_Problem to work on_
Skip the pictures and quote all of the lines exactly.

_Data block_
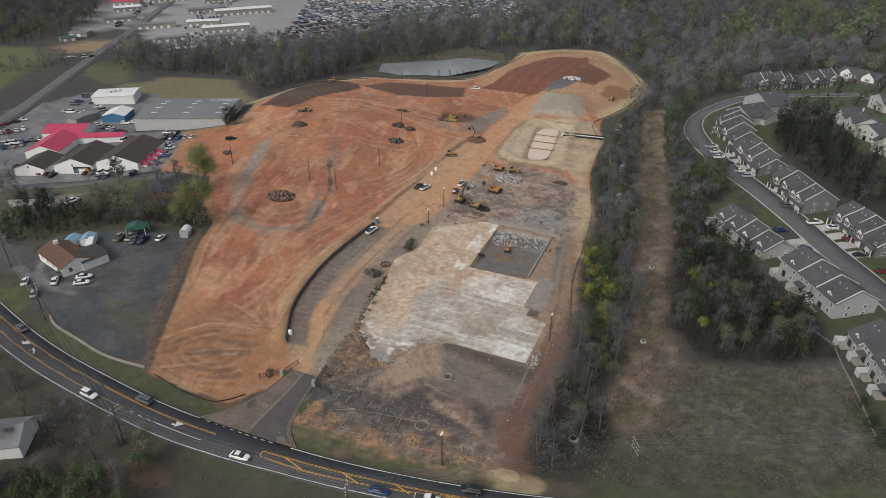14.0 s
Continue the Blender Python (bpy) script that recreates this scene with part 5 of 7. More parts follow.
# houses near the lot
ROOF_TAR = material("black_felt_roof", (0.045, 0.045, 0.048), 0.9, 0.4, 3, 0.03)
office, w = shed_building("office", (-51.5, 103.8), (-35, 98.2), 9.5, 2.8, 4.9, WHITE, ROOF_RUST, "low white office with a brown shingle roof", False, "office")
gable_wall(office, w - 9, w + 0.6, 6, 14, 2.5, 3.6, WHITE, False, "wing")
gable_roof(office, w - 9, w + 0.6, 6, 14, 2.5, 3.65, ROOF_TAR, 0.3, 0.18, False, "wing_roof")
s = Shape()
s.box(3, 4.2, 3.8, 4.1, 5.4, 6.0)
part("chimney", s.mesh("chimney", WHITE), office, "white chimney")
for y in (2.5, 6.5):
    window(office, w + 0.03, y, 0.8, 90)
for x in (3, 7, 11):
    window(office, x, -0.02, 0.9)
cottage, w = shed_building("brick_house", (-52, 154.5), (-36, 161.5), 8.5, 2.3, 3.7, BRICK, material("black_shingles", (0.03, 0.03, 0.033), 0.9, 0.25, 1.5, 0.04), "long brick house with a dark shingle roof", False, "house")
for x in (4, 9, 10.4, 14):
    window(cottage, x, -0.02, 0.9, 0, 0.8, 0.7)
part("door", DOOR, cottage, "", pose(1.4, -0.02, 0))
b, w = shed_building("house", (-113, 139), (-101, 145), 9, 3, 4.8, SIDING, ROOF_BROWN, "grey cottage with a dark roof", False, "house")
b, w = shed_building("house", (2, 36), (14, 43), 9, 3.2, 5.4, WHITE, ROOF_DECK, "white house with a pale grey roof behind trees", False, "house")

# ---- trees ----
# TWIG leans blue-grey: some distance haze is mixed into the colour
BARK, TWIG = (0.2, 0.188, 0.17), (0.14, 0.138, 0.139)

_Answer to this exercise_
14.0 s
Continue the Blender Python (bpy) script that recreates this scene with part 5 of 7. More parts follow.
# houses near the lot
ROOF_TAR = material("black_felt_roof", (0.045, 0.045, 0.048), 0.9, 0.4, 3, 0.03)
office, w = shed_building("office", (-51.5, 103.8), (-35, 98.2), 9.5, 2.8, 4.9, WHITE, ROOF_RUST, "low white office with a brown shingle roof", False, "office")
gable_wall(office, w - 9, w + 0.6, 6, 14, 2.5, 3.6, WHITE, False, "wing")
gable_roof(office, w - 9, w + 0.6, 6, 14, 2.5, 3.65, ROOF_TAR, 0.3, 0.18, False, "wing_roof")
s = Shape()
s.box(3, 4.2, 3.8, 4.1, 5.4, 6.0)
part("chimney", s.mesh("chimney", WHITE), office, "white chimney")
for y in (2.5, 6.5):
    window(office, w + 0.03, y, 0.8, 90)
for x in (3, 7, 11):
    window(office, x, -0.02, 0.9)
cottage, w = shed_building("brick_house", (-52, 154.5), (-36, 161.5), 8.5, 2.3, 3.7, BRICK, material("black_shingles", (0.03, 0.03, 0.033), 0.9, 0.25, 1.5, 0.04), "long brick house with a dark shingle roof", False, "house")
for x in (4, 9, 10.4, 14):
    window(cottage, x, -0.02, 0.9, 0, 0.8, 0.7)
part("door", DOOR, cottage, "", pose(1.4, -0.02, 0))
b, w = shed_building("house", (-113, 139), (-101, 145), 9, 3, 4.8, SIDING, ROOF_BROWN, "grey cottage with a dark roof", False, "house")
b, w = shed_building("house", (2, 36), (14, 43), 9, 3.2, 5.4, WHITE, ROOF_DECK, "white house with a pale grey roof behind trees", False, "house")

# ---- trees ----
# TWIG leans blue-grey: some distance haze is mixed into the colour
BARK, TWIG = (0.2, 0.188, 0.17), (0.14, 0.138, 0.139)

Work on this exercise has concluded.